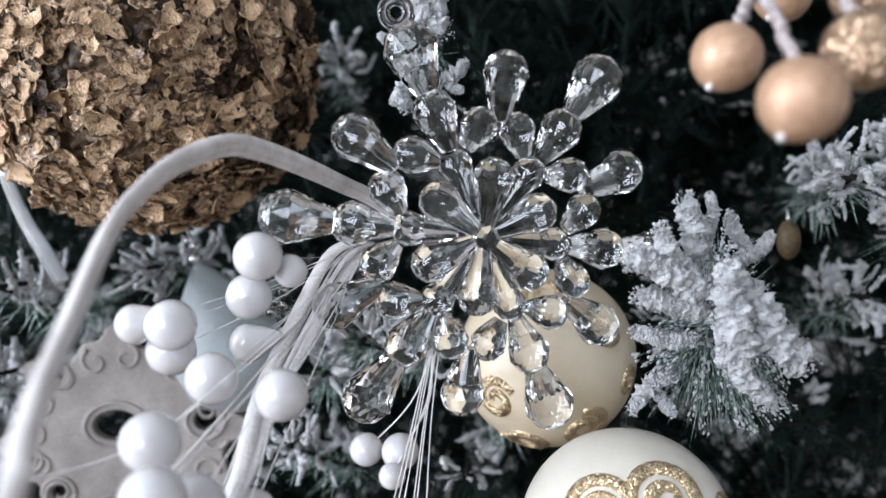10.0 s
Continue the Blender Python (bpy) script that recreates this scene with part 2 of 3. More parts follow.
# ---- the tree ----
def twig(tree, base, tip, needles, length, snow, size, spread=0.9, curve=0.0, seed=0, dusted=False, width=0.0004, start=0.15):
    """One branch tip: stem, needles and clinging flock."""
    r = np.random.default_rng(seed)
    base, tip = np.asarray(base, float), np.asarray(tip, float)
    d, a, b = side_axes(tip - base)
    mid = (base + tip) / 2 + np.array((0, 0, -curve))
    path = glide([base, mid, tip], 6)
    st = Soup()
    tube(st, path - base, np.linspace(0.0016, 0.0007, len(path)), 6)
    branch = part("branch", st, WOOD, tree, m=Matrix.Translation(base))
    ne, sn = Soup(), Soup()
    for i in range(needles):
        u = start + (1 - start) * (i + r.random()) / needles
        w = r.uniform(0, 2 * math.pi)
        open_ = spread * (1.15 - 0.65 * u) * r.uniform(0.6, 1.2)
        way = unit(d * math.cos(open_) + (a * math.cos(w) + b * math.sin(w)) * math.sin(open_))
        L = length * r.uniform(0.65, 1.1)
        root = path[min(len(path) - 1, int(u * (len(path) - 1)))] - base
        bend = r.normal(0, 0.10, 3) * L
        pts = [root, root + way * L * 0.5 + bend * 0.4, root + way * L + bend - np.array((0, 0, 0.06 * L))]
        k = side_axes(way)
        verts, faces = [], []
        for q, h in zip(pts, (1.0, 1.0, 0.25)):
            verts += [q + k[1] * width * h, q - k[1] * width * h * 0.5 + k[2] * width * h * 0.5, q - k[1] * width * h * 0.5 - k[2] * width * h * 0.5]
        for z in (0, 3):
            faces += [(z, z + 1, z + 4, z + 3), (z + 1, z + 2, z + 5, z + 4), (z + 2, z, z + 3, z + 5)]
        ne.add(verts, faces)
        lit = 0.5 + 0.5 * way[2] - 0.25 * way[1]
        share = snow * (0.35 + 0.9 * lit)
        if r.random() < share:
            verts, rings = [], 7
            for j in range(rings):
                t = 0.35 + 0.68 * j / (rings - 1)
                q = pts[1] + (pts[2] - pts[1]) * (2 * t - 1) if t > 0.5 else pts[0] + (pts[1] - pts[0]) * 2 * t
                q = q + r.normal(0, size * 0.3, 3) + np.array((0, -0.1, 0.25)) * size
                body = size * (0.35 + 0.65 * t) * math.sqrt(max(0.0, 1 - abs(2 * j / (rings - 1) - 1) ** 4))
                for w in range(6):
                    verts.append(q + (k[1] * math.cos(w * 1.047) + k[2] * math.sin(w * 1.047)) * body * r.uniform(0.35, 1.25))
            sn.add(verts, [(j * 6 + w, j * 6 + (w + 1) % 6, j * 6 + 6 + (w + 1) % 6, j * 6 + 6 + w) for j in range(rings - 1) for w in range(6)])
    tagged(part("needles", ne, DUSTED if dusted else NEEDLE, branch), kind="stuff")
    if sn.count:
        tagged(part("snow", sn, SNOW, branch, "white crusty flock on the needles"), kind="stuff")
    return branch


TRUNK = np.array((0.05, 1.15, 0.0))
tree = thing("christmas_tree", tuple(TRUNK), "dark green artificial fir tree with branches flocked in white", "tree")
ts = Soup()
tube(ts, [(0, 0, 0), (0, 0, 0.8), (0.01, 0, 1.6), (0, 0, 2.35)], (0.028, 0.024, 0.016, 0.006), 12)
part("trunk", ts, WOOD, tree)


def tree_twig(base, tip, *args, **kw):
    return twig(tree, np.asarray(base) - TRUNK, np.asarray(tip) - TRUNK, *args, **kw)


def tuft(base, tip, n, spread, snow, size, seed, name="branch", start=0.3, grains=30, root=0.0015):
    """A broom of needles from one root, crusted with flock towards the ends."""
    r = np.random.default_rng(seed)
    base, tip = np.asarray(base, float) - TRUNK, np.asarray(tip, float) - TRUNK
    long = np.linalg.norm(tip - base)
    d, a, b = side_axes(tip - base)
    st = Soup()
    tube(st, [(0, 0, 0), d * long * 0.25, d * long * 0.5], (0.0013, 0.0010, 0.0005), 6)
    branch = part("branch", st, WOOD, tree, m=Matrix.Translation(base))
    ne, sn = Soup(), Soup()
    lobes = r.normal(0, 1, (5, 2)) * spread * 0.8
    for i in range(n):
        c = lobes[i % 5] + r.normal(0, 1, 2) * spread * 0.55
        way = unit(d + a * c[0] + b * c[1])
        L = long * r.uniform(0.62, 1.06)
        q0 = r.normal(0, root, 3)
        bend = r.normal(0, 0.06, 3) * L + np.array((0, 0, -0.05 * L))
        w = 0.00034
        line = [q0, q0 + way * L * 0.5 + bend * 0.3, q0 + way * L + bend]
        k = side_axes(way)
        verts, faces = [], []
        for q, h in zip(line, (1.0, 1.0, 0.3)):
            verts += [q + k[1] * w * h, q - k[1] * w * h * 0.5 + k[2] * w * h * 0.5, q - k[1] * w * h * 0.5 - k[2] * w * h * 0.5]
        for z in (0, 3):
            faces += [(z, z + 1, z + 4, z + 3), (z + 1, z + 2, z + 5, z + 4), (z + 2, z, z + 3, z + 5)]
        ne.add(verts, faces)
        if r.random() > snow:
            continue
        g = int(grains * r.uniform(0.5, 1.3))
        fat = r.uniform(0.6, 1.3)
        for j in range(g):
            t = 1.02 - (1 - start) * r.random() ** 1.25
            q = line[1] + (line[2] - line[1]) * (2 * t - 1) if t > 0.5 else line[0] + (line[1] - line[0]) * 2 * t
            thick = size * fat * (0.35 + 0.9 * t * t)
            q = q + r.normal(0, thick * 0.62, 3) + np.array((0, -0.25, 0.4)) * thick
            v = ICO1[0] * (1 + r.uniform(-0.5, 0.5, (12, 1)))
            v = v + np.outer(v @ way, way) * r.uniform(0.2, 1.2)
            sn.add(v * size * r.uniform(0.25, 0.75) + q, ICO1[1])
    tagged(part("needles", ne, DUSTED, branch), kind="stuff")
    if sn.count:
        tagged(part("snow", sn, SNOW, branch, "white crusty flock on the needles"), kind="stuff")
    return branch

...

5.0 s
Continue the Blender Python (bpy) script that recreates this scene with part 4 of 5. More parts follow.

--

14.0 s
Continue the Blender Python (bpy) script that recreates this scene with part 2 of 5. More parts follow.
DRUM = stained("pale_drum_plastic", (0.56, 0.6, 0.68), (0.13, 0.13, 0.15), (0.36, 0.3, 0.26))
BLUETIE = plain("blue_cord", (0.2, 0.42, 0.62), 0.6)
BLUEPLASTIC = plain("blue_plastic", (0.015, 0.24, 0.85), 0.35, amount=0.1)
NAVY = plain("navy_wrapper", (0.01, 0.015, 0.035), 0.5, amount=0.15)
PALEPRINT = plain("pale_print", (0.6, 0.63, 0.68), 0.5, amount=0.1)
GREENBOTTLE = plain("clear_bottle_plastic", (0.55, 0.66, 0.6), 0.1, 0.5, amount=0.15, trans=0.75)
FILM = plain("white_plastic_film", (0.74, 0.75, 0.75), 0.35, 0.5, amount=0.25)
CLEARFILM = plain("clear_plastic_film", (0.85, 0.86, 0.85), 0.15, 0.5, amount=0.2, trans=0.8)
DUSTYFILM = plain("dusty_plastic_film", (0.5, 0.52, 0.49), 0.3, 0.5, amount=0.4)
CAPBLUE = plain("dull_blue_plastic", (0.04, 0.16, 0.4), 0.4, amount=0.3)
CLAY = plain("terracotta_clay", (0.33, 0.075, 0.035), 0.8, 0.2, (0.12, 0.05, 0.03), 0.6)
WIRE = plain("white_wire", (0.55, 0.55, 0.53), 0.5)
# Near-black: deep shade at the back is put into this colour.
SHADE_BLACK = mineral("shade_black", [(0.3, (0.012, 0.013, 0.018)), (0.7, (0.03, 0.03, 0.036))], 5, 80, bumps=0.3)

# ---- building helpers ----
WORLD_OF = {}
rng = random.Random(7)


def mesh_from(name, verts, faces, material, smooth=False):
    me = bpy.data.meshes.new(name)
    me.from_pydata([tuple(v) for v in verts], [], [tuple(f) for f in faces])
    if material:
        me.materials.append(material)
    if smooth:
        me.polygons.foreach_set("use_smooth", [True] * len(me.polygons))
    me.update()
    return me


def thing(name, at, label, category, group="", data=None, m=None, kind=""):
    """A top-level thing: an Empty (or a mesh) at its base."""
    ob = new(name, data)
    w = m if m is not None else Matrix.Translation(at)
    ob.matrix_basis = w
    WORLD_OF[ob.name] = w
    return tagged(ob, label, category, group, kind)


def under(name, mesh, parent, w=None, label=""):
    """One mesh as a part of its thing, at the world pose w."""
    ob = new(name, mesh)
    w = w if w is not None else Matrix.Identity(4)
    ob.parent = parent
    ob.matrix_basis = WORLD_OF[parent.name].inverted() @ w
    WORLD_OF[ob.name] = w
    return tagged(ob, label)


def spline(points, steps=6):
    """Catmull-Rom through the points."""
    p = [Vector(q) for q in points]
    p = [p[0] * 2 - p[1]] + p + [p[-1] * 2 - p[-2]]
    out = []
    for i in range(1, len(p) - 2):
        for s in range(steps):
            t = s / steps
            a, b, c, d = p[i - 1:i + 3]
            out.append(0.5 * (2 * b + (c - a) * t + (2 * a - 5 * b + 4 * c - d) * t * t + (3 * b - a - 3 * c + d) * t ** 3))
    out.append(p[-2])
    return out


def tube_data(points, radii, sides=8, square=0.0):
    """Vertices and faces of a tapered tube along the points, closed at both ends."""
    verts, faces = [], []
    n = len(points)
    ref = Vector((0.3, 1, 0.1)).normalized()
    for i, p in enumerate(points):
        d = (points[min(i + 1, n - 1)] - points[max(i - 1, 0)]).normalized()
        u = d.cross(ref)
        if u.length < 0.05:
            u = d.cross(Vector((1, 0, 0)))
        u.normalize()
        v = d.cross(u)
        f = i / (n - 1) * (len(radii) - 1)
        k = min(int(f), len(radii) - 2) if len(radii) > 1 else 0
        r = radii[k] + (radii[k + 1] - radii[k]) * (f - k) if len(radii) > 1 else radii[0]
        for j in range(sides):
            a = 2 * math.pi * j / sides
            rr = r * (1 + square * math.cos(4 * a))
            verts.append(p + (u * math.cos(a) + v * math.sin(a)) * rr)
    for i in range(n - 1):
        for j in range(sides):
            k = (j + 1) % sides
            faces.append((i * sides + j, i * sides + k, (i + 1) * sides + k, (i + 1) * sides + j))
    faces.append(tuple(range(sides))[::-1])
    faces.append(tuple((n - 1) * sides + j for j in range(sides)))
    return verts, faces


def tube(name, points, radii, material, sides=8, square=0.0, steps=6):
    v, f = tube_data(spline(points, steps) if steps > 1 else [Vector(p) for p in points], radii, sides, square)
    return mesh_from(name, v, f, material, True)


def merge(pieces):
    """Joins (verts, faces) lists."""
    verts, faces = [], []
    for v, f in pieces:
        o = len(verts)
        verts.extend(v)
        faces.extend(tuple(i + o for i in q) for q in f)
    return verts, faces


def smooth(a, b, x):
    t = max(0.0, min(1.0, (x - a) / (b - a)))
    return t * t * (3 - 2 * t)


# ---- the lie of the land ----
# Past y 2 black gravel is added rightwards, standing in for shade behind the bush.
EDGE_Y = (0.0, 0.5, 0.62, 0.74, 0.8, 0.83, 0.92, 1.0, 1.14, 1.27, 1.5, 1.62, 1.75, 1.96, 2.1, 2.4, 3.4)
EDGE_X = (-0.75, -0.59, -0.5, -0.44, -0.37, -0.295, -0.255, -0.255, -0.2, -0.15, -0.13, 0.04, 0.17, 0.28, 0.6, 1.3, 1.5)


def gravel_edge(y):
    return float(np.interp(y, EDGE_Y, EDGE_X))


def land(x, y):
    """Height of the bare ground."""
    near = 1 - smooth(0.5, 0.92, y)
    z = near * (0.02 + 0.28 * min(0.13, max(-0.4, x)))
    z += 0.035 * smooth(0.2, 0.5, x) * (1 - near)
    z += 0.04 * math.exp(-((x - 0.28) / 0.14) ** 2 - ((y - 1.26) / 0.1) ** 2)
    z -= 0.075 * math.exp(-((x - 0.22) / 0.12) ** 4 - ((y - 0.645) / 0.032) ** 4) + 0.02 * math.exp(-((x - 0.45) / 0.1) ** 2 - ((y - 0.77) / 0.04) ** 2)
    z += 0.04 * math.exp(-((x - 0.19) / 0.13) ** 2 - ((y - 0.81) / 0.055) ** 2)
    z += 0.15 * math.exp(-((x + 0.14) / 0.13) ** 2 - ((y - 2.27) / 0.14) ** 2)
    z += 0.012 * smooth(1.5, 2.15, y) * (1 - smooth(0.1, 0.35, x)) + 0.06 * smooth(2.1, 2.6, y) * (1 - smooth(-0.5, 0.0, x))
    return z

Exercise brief
Find and copy each line above that includes the string "Blender".

Solution
Continue the Blender Python (bpy) script that recreates this scene with part 2 of 3. More parts follow.
Continue the Blender Python (bpy) script that recreates this scene with part 4 of 5. More parts follow.
Continue the Blender Python (bpy) script that recreates this scene with part 2 of 5. More parts follow.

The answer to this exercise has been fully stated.